* [DATASET CONTENT]:
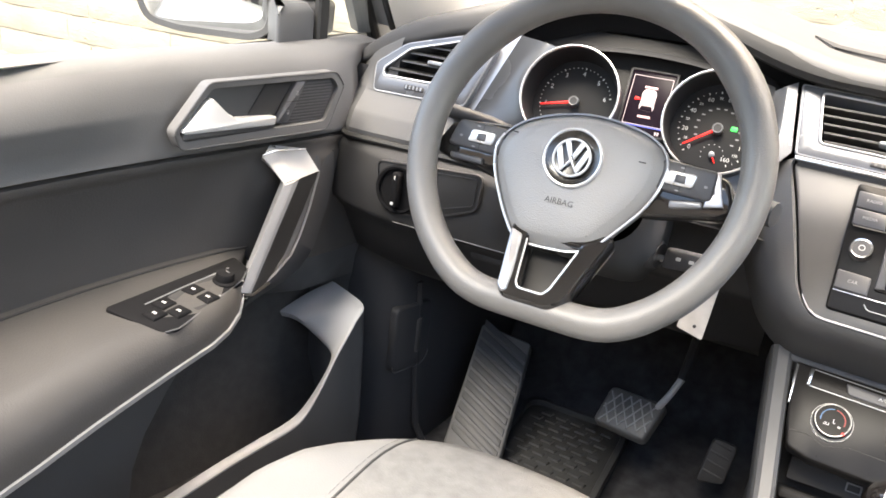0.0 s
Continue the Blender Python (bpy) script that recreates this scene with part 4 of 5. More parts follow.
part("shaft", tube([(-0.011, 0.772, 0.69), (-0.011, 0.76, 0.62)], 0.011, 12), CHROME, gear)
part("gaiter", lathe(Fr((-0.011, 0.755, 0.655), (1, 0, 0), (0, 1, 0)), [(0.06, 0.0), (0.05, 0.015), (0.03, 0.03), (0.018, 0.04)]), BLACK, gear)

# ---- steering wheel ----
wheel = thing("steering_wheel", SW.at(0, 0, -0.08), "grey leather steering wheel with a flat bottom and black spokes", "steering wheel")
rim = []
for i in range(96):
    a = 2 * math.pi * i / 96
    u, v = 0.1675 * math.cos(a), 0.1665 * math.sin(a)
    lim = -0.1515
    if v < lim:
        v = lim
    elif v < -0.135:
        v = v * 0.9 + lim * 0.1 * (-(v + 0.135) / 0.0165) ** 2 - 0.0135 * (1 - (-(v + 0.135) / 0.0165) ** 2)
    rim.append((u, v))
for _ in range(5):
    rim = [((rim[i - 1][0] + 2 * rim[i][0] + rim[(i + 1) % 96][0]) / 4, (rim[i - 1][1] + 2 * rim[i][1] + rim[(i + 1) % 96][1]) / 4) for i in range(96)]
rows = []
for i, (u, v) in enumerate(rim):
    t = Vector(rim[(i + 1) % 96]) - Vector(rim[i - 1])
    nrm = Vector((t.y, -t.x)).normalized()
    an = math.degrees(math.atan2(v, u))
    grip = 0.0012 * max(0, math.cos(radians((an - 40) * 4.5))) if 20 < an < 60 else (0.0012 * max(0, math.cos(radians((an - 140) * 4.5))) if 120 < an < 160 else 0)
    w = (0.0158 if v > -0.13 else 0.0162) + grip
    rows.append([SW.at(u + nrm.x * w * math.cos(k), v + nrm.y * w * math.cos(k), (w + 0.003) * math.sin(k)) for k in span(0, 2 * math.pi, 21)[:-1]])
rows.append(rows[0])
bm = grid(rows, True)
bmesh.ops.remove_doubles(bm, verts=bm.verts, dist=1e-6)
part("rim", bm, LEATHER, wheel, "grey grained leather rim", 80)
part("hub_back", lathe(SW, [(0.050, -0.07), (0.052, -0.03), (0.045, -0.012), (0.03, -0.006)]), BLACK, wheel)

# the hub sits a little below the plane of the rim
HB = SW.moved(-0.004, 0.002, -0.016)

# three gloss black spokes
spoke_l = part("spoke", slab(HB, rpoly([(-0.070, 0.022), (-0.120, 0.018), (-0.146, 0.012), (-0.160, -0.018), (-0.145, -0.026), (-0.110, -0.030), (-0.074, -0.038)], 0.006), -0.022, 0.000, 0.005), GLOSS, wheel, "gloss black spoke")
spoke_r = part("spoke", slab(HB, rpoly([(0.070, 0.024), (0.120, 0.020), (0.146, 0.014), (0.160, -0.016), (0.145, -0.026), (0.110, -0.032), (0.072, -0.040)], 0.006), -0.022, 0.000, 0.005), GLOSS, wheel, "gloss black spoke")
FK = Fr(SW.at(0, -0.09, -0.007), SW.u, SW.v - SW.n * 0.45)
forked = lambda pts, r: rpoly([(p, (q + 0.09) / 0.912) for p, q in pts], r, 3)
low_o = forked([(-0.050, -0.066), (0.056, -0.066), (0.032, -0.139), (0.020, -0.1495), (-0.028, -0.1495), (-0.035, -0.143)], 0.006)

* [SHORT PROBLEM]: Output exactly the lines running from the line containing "Continue the Blender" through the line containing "HB = SW.moved(-0.004, 0.002, -0.016)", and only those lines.

* [SOLUTION]:
Continue the Blender Python (bpy) script that recreates this scene with part 4 of 5. More parts follow.
part("shaft", tube([(-0.011, 0.772, 0.69), (-0.011, 0.76, 0.62)], 0.011, 12), CHROME, gear)
part("gaiter", lathe(Fr((-0.011, 0.755, 0.655), (1, 0, 0), (0, 1, 0)), [(0.06, 0.0), (0.05, 0.015), (0.03, 0.03), (0.018, 0.04)]), BLACK, gear)

# ---- steering wheel ----
wheel = thing("steering_wheel", SW.at(0, 0, -0.08), "grey leather steering wheel with a flat bottom and black spokes", "steering wheel")
rim = []
for i in range(96):
    a = 2 * math.pi * i / 96
    u, v = 0.1675 * math.cos(a), 0.1665 * math.sin(a)
    lim = -0.1515
    if v < lim:
        v = lim
    elif v < -0.135:
        v = v * 0.9 + lim * 0.1 * (-(v + 0.135) / 0.0165) ** 2 - 0.0135 * (1 - (-(v + 0.135) / 0.0165) ** 2)
    rim.append((u, v))
for _ in range(5):
    rim = [((rim[i - 1][0] + 2 * rim[i][0] + rim[(i + 1) % 96][0]) / 4, (rim[i - 1][1] + 2 * rim[i][1] + rim[(i + 1) % 96][1]) / 4) for i in range(96)]
rows = []
for i, (u, v) in enumerate(rim):
    t = Vector(rim[(i + 1) % 96]) - Vector(rim[i - 1])
    nrm = Vector((t.y, -t.x)).normalized()
    an = math.degrees(math.atan2(v, u))
    grip = 0.0012 * max(0, math.cos(radians((an - 40) * 4.5))) if 20 < an < 60 else (0.0012 * max(0, math.cos(radians((an - 140) * 4.5))) if 120 < an < 160 else 0)
    w = (0.0158 if v > -0.13 else 0.0162) + grip
    rows.append([SW.at(u + nrm.x * w * math.cos(k), v + nrm.y * w * math.cos(k), (w + 0.003) * math.sin(k)) for k in span(0, 2 * math.pi, 21)[:-1]])
rows.append(rows[0])
bm = grid(rows, True)
bmesh.ops.remove_doubles(bm, verts=bm.verts, dist=1e-6)
part("rim", bm, LEATHER, wheel, "grey grained leather rim", 80)
part("hub_back", lathe(SW, [(0.050, -0.07), (0.052, -0.03), (0.045, -0.012), (0.03, -0.006)]), BLACK, wheel)

# the hub sits a little below the plane of the rim
HB = SW.moved(-0.004, 0.002, -0.016)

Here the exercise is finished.